Hace ya algún tiempo que se despierta entre nosotros una notable afición por la teogonía oriental que busca -como siempre- esa vía de escape, más bien atajo, para resolver los problemas personales. En iglesias que alzaron los españoles en Latinoamérica cualquiera puede ver la completa, total, absoluta devoción del indio que, genuflexo ante la Virgen local, pide salud para los familiares enfermos, felicidad para los hijos, implora que le toque la lotería, que gane su equipo de fútbol y que reviente el prestamista que les acongoja.

En la creciente ola de budismo, tan de moda, conocí personas, de sólida formación universitaria, que suspenden toda actividad laboral, social o familiar para entregarse a la meditación trascendental. El Yung-Ne, el Karma-Teksum-Tche Ling (ignoro lo que significan) cunde por todas partes, cuando no es una exacerbación del protestantismo de choque o atractivos retiros espirituales semiortodoxos. A precios asequibles, comprendidos el ayuno y la mortificación física o mental, como si se tratase de turismo rural. Ya hay quienes muestran cierta preocupación por el desmayo de los viejos valores morales y éticos, aunque necesitarían una profunda operación de maquillaje, una ensalada bien batida de conceptos, para disimular que los antepasados creían en algo, así vivieron y acabaron en la fosa, donde todos iremos a parar.

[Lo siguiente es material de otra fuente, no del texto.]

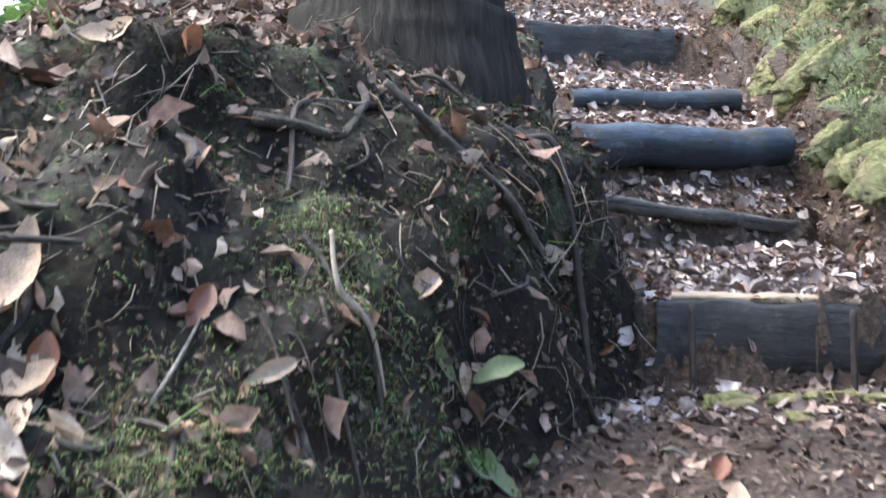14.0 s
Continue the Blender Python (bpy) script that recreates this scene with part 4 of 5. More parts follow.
# ---- loose clods and crumbs of soil, joined ----
def clods(count, weight, lo, hi, material, label):
    p, n = ground_spots(count, weight)
    t, b, nn = basis(n, np.full(count, 0.8))
    size = (lo + (hi - lo) * RNG.random(count) ** 2.5)[:, None]
    k = RNG.uniform(0.5, 1.2, (6, count, 1))
    verts = np.stack([p + t * size * k[0], p + b * size * k[1], p - t * size * k[2], p - b * size * k[3], p + nn * size * k[4] * 0.8, p - nn * size * k[5] * 0.5], 1)
    tri = np.array([(0, 1, 4), (1, 2, 4), (2, 3, 4), (3, 0, 4), (1, 0, 5), (2, 1, 5), (3, 2, 5), (0, 3, 5)])
    faces = tri[None] + (np.arange(count) * 6)[:, None, None]
    return joined("soil_clods", verts.reshape(-1, 3), faces.reshape(-1, 3), material, label, "soil", "stuff", False)


def raw_soil(x, y, nz):
    d = x - along(RIGHT_EDGE, y)
    return near(y, 2, 20) * ((d > -0.05) & (d < 0.9)) * (1.1 - np.clip(nz, 0, 1)) * np.where((y < 8) & (d > 0.15), 0.15, 1.0)


def riser_soil(x, y, nz):
    dark = np.where((y > 4.75) & (y < 7) & (x < along(LEFT_EDGE, y) + 0.36), 0.15, 1.0)
    return dark * near(y, 2, 20) * (x > along(LEFT_EDGE, y) - 0.7) * (x < along(RIGHT_EDGE, y) + 0.1) * (1.15 - np.clip(nz, 0, 1))


clods(42000, raw_soil, 0.002, 0.01, M_CLOD, "crumbling clods of brown soil on the cut bank")
clods(36000, riser_soil, 0.002, 0.012, M_CLOD, "loose crumbs of soil below the step timbers")


# ---- loose twigs and rootlets, joined ----
def slivers(name, count, weight, lo, hi, radius, material, label, category, hang=0.0, bend=0.25):
    """Thin bent sticks lying on the ground, or hanging from a face."""
    p, n = ground_spots(count, weight)
    t, b, nn = basis(n, np.full(count, 0.25))
    size = RNG.uniform(lo, hi, count)[:, None]
    d = t * (1 - hang) + np.array([0, 0, -1.0]) * hang
    d /= np.linalg.norm(d, axis=1)[:, None]
    side = b * RNG.normal(0, bend, count)[:, None]
    r = radius * RNG.uniform(0.5, 1.3, count)[:, None]
    u = np.cross(d, nn)
    u /= np.maximum(np.linalg.norm(u, axis=1), 1e-6)[:, None]
    w = np.cross(u, d)
    rings = []
    for k, f in enumerate((0.0, 0.35, 0.7, 1.0)):
        c = p + nn * (0.008 + hang * 0.03 * math.sin(f * 2.6)) + d * size * (f - 0.3 * (1 - hang)) + side * size * (f * f - f * 0.4) + RNG.normal(0, 0.02, (count, 3)) * size
        rk = r * (1 - 0.65 * f)
        rings += [c + u * rk, c - u * rk * 0.5 + w * rk * 0.87, c - u * rk * 0.5 - w * rk * 0.87]
    verts = np.stack(rings, 1)
    quads = np.array([(k * 3 + j, k * 3 + (j + 1) % 3, k * 3 + 3 + (j + 1) % 3, k * 3 + 3 + j) for k in range(3) for j in range(3)])
    faces = quads[None] + (np.arange(count) * 12)[:, None, None]
    return joined(name, verts.reshape(-1, 3), faces.reshape(-1, 4), material, label, category, "stuff", True)


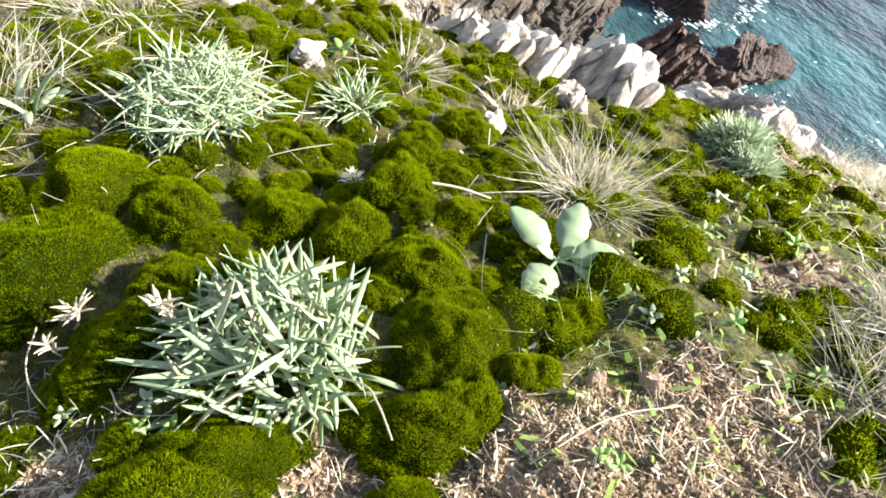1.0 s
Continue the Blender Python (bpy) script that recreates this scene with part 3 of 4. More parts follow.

Es aceptable considerar que las religiones tienen mucho de bambolla y engañabobos, pero si deciden suprimirlas, que no se encarnicen con indefensos iconos, el crucifijo, el candelabro, la media luna, sino que inventen otras fórmulas cuya primera condición ha de ser que parezcan poco comprensibles, difíciles de entender, pero fáciles de asumir. No viviremos mejor, pero quizá muramos más entretenidos.